A quietly radical novel disguised as a 1930s travel diary has made literary history, as Taiwan Travelogue by Yang Shuang-zi became the first book translated from Taiwanese Mandarin to win the International Booker Prize at a ceremony held at Tate Modern in London on 19 May 2026.

A Novel Built on Layers of Translation

Framed as the rediscovered manuscript of a Japanese writer touring Taiwan under Japanese colonial rule, the book is a story about stories. Its structure folds translation into its very premise, using the intimacy of language to probe questions of empire, appetite and belonging. At its heart is a slow-burning relationship between two women whose bond is mediated, and sometimes obstructed, by the act of interpretation itself.

Why the Win Matters

The £50,000 prize is shared equally between author and translator, a recognition that translation is creative labour rather than mechanical transfer.
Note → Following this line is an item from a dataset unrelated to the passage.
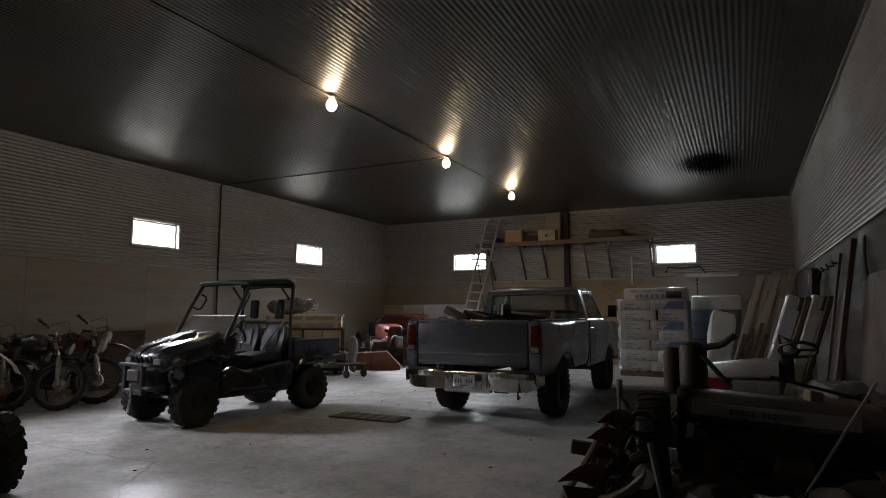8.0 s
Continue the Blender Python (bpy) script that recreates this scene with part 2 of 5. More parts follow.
def cyl(a, b, r, r2=None, n=16, bm=None, bevel=0.0):
    """A round bar from a to b."""
    a, b = Vector(a), Vector(b)
    t = bmesh.new()
    bmesh.ops.create_cone(t, cap_ends=True, segments=n, radius1=r, radius2=r if r2 is None else r2, depth=(b - a).length)
    if bevel:
        caps = [e for e in t.edges if abs(e.verts[0].co.z - e.verts[1].co.z) < 1e-6]
        bmesh.ops.bevel(t, geom=caps, offset=bevel, segments=2, affect="EDGES", profile=0.5)
    q = (b - a).to_track_quat("Z", "Y").to_matrix().to_4x4()
    t.transform(Matrix.Translation((a + b) / 2) @ q)
    return merge(t, bm)


def curve_points(pts, step=6):
    """Points along a smooth line through pts."""
    p = [Vector(v) for v in pts]
    out = []
    for i in range(len(p) - 1):
        p0, p1, p2, p3 = p[max(i - 1, 0)], p[i], p[i + 1], p[min(i + 2, len(p) - 1)]
        for k in range(step):
            t = k / step
            out.append(0.5 * (2 * p1 + (p2 - p0) * t + (2 * p0 - 5 * p1 + 4 * p2 - p3) * t * t + (3 * p1 - p0 - 3 * p2 + p3) * t ** 3))
    return out + [p[-1]]


def tube(pts, r, n=8, bm=None, smooth=True, step=5):
    """A bent pipe of radius r through pts."""
    p = curve_points(pts, step) if smooth and len(pts) > 2 else [Vector(v) for v in pts]
    t = bmesh.new()
    rings, up = [], Vector((0.13, 0.21, 1)).normalized()
    for i, v in enumerate(p):
        d = (p[min(i + 1, len(p) - 1)] - p[max(i - 1, 0)]).normalized()
        if abs(d.dot(up)) > 0.97:
            up = Vector((1, 0.1, 0)).normalized()
        s = d.cross(up).normalized()
        w = s.cross(d).normalized()
        up = w
        rr = r[min(i, len(r) - 1)] if isinstance(r, (list, tuple)) else r
        rings.append([t.verts.new(v + rr * (math.cos(a) * s + math.sin(a) * w)) for a in (2 * math.pi * k / n for k in range(n))])
    for a, b in zip(rings, rings[1:]):
        for k in range(n):
            t.faces.new((a[k], a[(k + 1) % n], b[(k + 1) % n], b[k]))
    t.faces.new(rings[0][::-1])
    t.faces.new(rings[-1])
    return merge(t, bm)


def lathe(profile, n=28, bm=None, m=None):
    """Turns a closed profile of (radius, along y) round the y axis."""
    t = bmesh.new()
    rings = []
    for k in range(n):
        a = 2 * math.pi * k / n
        rings.append([t.verts.new((r * math.cos(a), y, r * math.sin(a))) for r, y in profile])
    for k in range(n):
        a, b = rings[k], rings[(k + 1) % n]
        for i in range(len(profile)):
            j = (i + 1) % len(profile)
            t.faces.new((a[i], a[j], b[j], b[i]))
    if m:
        t.transform(m)
    return merge(t, bm)


def prism(poly, a, b, axis="y", bevel=0.0, bm=None, seg=1):
    """A flat outline drawn in the plane across axis, given thickness from a to b along it."""
    t = bmesh.new()
    put = {"x": lambda u, v, w: (w, u, v), "y": lambda u, v, w: (u, w, v), "z": lambda u, v, w: (u, v, w)}[axis]
    lo = [t.verts.new(put(u, v, a)) for u, v in poly]
    hi = [t.verts.new(put(u, v, b)) for u, v in poly]
    t.faces.new(lo)
    t.faces.new(hi[::-1])
    for i in range(len(poly)):
        j = (i + 1) % len(poly)
        t.faces.new((lo[i], lo[j], hi[j], hi[i]))
    bmesh.ops.recalc_face_normals(t, faces=t.faces[:])
    if bevel:
        bmesh.ops.bevel(t, geom=t.edges[:], offset=bevel, segments=seg, affect="EDGES", profile=0.5, clamp_overlap=True)
    return merge(t, bm)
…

For translator Lin King, the award crowns a text already celebrated in the Chinese-speaking world and honoured in the United States.

  • First winner translated from Taiwanese Mandarin in the prize's history
  • Previously won Taiwan's prestigious Golden Tripod award
  • Received the US National Book Award for Translated Literature in 2024
  • Prize money split evenly between Yang Shuang-zi and Lin King

Food, Colonialism and Desire

Much of the novel's power comes from its attention to the table. Meals become a language of their own, mapping the hierarchies between coloniser and colonised, host and guest, the one who names a dish and the one who cooks it. Critics have praised the way the book resists easy allegory, letting its emotional weather accumulate through small, sensuous detail rather than grand statement.
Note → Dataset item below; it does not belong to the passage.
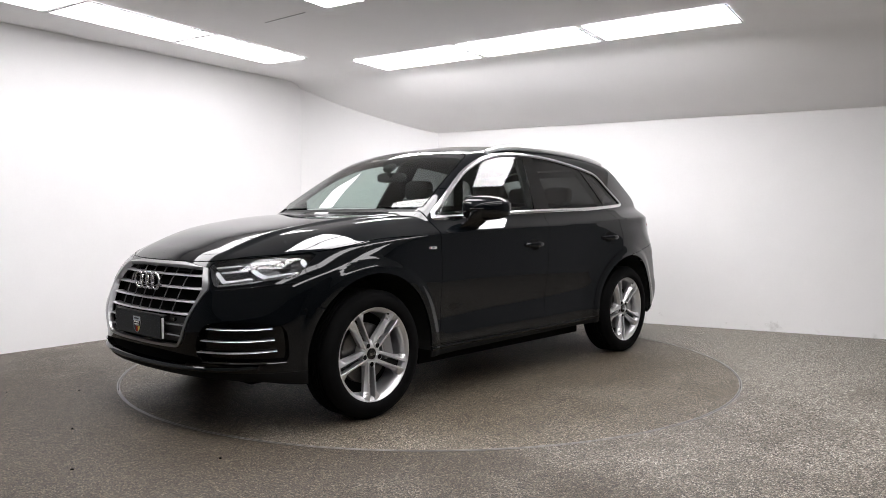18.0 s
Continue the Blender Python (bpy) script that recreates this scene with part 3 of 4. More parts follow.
def build_body():
    rest = car_shell(250, 60, 230)
    state = {"rest": rest}

    def take(g, gap=0.0018):
        piece = cut(state["rest"], lambda p: g(p) - gap)
        state["rest"] = cut(state["rest"], lambda p: -g(p) - gap)
        return piece

    def only(g, where):
        """g where the second test holds, far outside elsewhere."""
        return lambda p: np.minimum(g(p), where(p))

    # openings
    take(lambda p: np.minimum(0.452 - wheel_distance(p, 1), 0.9 - p[:, 2]), 0.0)
    take(lambda p: np.minimum(0.452 - wheel_distance(p, -1), 0.9 - p[:, 2]), 0.0)
    take(lambda p: floor_line(p[:, 0]) + 0.018 - p[:, 2], 0.0)
    # glass
    screen = take(only(lambda p: windscreen_edge(p[:, 1], p[:, 2]), lambda p: np.minimum(p[:, 0] - 0.06, 0.995 - 0.30 * p[:, 1] ** 2 - p[:, 0])))
    glass_all = take(only(lambda p: side_window(p[:, 0], p[:, 2]), lambda p: p[:, 1] - 0.40), 0.0)
    rear_pane = take(only(lambda p: rear_glass_edge(p[:, 1], p[:, 2]), lambda p: -p[:, 0] - 1.6))
    ws = sheet_object("windscreen", screen, CLEARGLASS, car, thick=0.005, both=True, label="clear green-tinted windscreen")
    rg = sheet_object("rear_window", rear_pane, PRIVACY, car, thick=0.005, both=True, label="dark privacy-tinted tailgate window")
    win = lambda p: side_window(p[:, 0], p[:, 2])
    trim = joined([raised(cut(cut(glass_all, lambda p: 0.021 * (k + 1) / 5 - win(p)), lambda p: win(p) - 0.021 * k / 5), win, 0.021, 0.0050) for k in range(5)])
    pair("window_trim", trim, CHROME, car, offset=0.004, label="bright chrome surround of the side windows")
    panes = cut(glass_all, lambda p: side_window(p[:, 0], p[:, 2]) - 0.021)
    sx = lambda p, a, b: a + (b - a) * (p[:, 2] - 1.172) / (1.568 - 1.172)
    front_e = lambda p: p[:, 0] - sx(p, -0.205, -0.322)
    rear_e = lambda p: sx(p, -0.392, -0.442) - p[:, 0]
    div_a = lambda p: p[:, 0] - (-1.222 + (p[:, 2] - 1.187) * 0.556)
    div_b = lambda p: (-1.252 + (p[:, 2] - 1.187) * 0.575) - p[:, 0]
    for name, g, m, lab in (("front_side_window", front_e, CLEARGLASS, "clear green-tinted front door window"),
                            ("rear_side_window", lambda p: np.minimum(rear_e(p), div_a(p)), PRIVACY, "dark privacy-tinted rear door window"),
                            ("quarter_window", div_b, PRIVACY, "small dark privacy-tinted quarter window")):
        pair(name, cut(panes, g), m, car, thick=0.005, offset=-0.004, label=lab)
    pair("door_pillar", cut(panes, lambda p: np.minimum(-front_e(p), -rear_e(p))), PIANO, car, label="gloss black door pillar trim")
    pair("window_divider", cut(panes, lambda p: np.minimum(-div_a(p), -div_b(p))), PIANO, car, label="black window divider")
    # lamps and grille opening
    q_front = lambda p: p[:, 1] - p[:, 0]
    q_rear = lambda p: p[:, 1] + p[:, 0]
    lamp = take(only(lambda p: headlight_edge(q_front(p), p[:, 2]), lambda p: np.minimum(p[:, 0] - 1.5, p[:, 1] - 0.3)))
    grille = take(only(lambda p: grille_outer(p[:, 1], p[:, 2]), lambda p: p[:, 0] - 1.9))
    fog = take(only(lambda p: fog_edge(q_front(p), p[:, 2]), lambda p: np.minimum(p[:, 0] - 1.5, p[:, 1] - 0.3)), 0.0)
    tail_lamp = take(only(lambda p: tail_edge(q_rear(p), p[:, 2]), lambda p: np.minimum(-1.6 - p[:, 0], p[:, 1] - 0.2)))
    reflector = take(only(lambda p: reflector_edge(q_rear(p), p[:, 2]), lambda p: np.minimum(-1.6 - p[:, 0], p[:, 1] - 0.2)))
    exhaust = take(only(lambda p: exhaust_outer(q_rear(p), p[:, 2]), lambda p: np.minimum(-1.6 - p[:, 0], p[:, 1] - 0.2)), 0.0)
    # painted panels
    hood = take(lambda p: np.minimum(np.minimum(p[:, 2] - hood_line(p[:, 0]), p[:, 0] - 0.872), p[:, 0] - (1.035 - 0.30 * p[:, 1] ** 2)))
    sheet_object("bonnet", hood, PAINT, car, both=True, label="black clamshell bonnet")
    cowl = take(lambda p: np.minimum(np.minimum(p[:, 0] - 0.84, p[:, 2] - 1.06), 0.70 - p[:, 1]), 0.0)
    sheet_object("cowl", cowl, PLASTIC, car, both=True, offset=-0.012, label="black plastic scuttle under the windscreen")
    gate = take(lambda p: np.minimum(np.minimum(gate_cut(p[:, 2]) - p[:, 0], p[:, 2] - 0.726), 1.60 - p[:, 2]))
    tailgate = sheet_object("tailgate", gate, PAINT, car, both=True, label="black tailgate with wrap-round lamps")
    in_x = lambda p, a, b: np.minimum(p[:, 0] - a, b - p[:, 0])
    f_bumper = take(lambda p: np.where(p[:, 2] < 0.824, np.minimum(p[:, 0] - WHEEL_X, 0.824 - p[:, 2]), np.minimum(p[:, 0] - 1.846, 0.9 - p[:, 2])))
    mid_in = shape((-0.7, 0.352), (0.60, 0.356), (0.50, 0.424), (-0.7, 0.432), rounds=1)
    opening = lambda p: np.minimum(mid_in(p[:, 1], p[:, 2]), p[:, 0] - 1.9)
    slot = cut(f_bumper, opening)
    upper = cut(f_bumper, lambda p: -opening(p))
    chin = cut(upper, lambda p: 0.336 - p[:, 2])
    upper = cut(upper, lambda p: p[:, 2] - 0.338)
    bumper_f = sheet_object("front_bumper", upper, PAINT, car, both=True, label="black front bumper")
    sheet_object("chin", chin, DARKPLASTIC, bumper_f, both=True, label="matt black chin under the bumper")
    sheet_object("lower_intake", inset(slot, 0.03), DARK, bumper_f, both=True, thick=-0.03, label="dark lower air intake")
    sensor = cut(upper, lambda p: np.minimum(sensor_edge(q_front(p), p[:, 2]), p[:, 0] - 1.5))
    pair("washer_cover", sensor, PAINT, bumper_f, offset=0.0012, thick=0.002)
    r_bumper = take(lambda p: np.minimum(np.minimum(-WHEEL_X - p[:, 0], bumper_seam(p[:, 0]) - p[:, 2]), 5 * np.ones(len(p))))
    r_low = cut(r_bumper, lambda p: 0.352 - p[:, 2])
    sheet_object("rear_bumper", cut(r_bumper, lambda p: p[:, 2] - 0.355), PAINT, car, both=True, label="black rear bumper")
    sheet_object("diffuser", r_low, DARKPLASTIC, car, both=True, label="black plastic rear diffuser")
    sill = take(lambda p: np.minimum(np.minimum(0.345 - p[:, 2], in_x(p, -1.0, 1.0)), p[:, 1] - 0.5))
    pair("sill", sill, DARKPLASTIC, car, label="matt black plastic sill")
    ridge = lambda p: p[:, 2] - (0.318 + 0.055 * np.maximum(-0.63 - p[:, 0], 0))
    bead = joined([raised(cut(cut(sill, lambda p: 0.02 * (k + 1) / 4 - ridge(p)), lambda p: ridge(p) - 0.02 * k / 4), ridge, 0.02, 0.0035) for k in range(4)])
    pair("sill_ridge", bead, PAINT, car, offset=0.001, label="rounded gloss ridge along the sill")
    door_low = lambda p: np.minimum(p[:, 2] - 0.345, 1.30 - p[:, 2])
    f_door = take(lambda p: np.minimum(np.minimum(p[:, 0] - b_gap(p[:, 2]), 0.868 - p[:, 0]), np.minimum(door_low(p), p[:, 1] - 0.7)))
    r_door = take(lambda p: np.minimum(np.minimum(b_gap(p[:, 2]) - p[:, 0], p[:, 0] - rear_cut(p[:, 2])), np.minimum(np.minimum(door_low(p), p[:, 1] - 0.7), wheel_distance(p, -1) - 0.518)))
    doors = (pair("front_door", f_door, PAINT, car, label="black front door"), pair("rear_door", r_door, PAINT, car, label="black rear door"))
    fender = take(lambda p: np.minimum(np.minimum(p[:, 0] - 0.868, 1.05 - p[:, 2]), p[:, 1] - 0.3))
    wings = pair("front_wing", fender, PAINT, car, label="black front wing")
    roof = take(lambda p: np.minimum(np.minimum(0.566 - p[:, 1], p[:, 2] - 1.3), np.minimum(p[:, 0] + 2.0, 0.7 - p[:, 0])))
    sheet_object("roof", roof, PAINT, car, both=True, label="black roof")
    take(lambda p: np.minimum(0.30 - p[:, 2], 0.86 - p[:, 1]), 0.0)
    sheet_object("body_side", state["rest"], PAINT, car, both=True, label="black body side frame with pillars and rear wings")
    return dict(lamp=lamp, grille=grille, fog=fog, tail=tail_lamp, reflector=reflector, exhaust=exhaust, doors=doors, wings=wings, tailgate=tailgate, bumper=bumper_f)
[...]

A Signal for Translated Fiction

The victory arrives during a broader surge of interest in translated literature across the English-language market, with publishers investing heavily in voices from East Asia. Taiwan Travelogue's success suggests appetite for work that is formally daring as well as emotionally rich, and that treats the colonial archive as living, contested material rather than settled history.

For readers new to Yang Shuang-zi, the winning title offers an ideal entry point: a book that rewards patience, rereading and a willingness to sit inside its ambiguities. Its triumph reframes what the prize can celebrate, placing a specifically Taiwanese literary voice at the centre of the global conversation.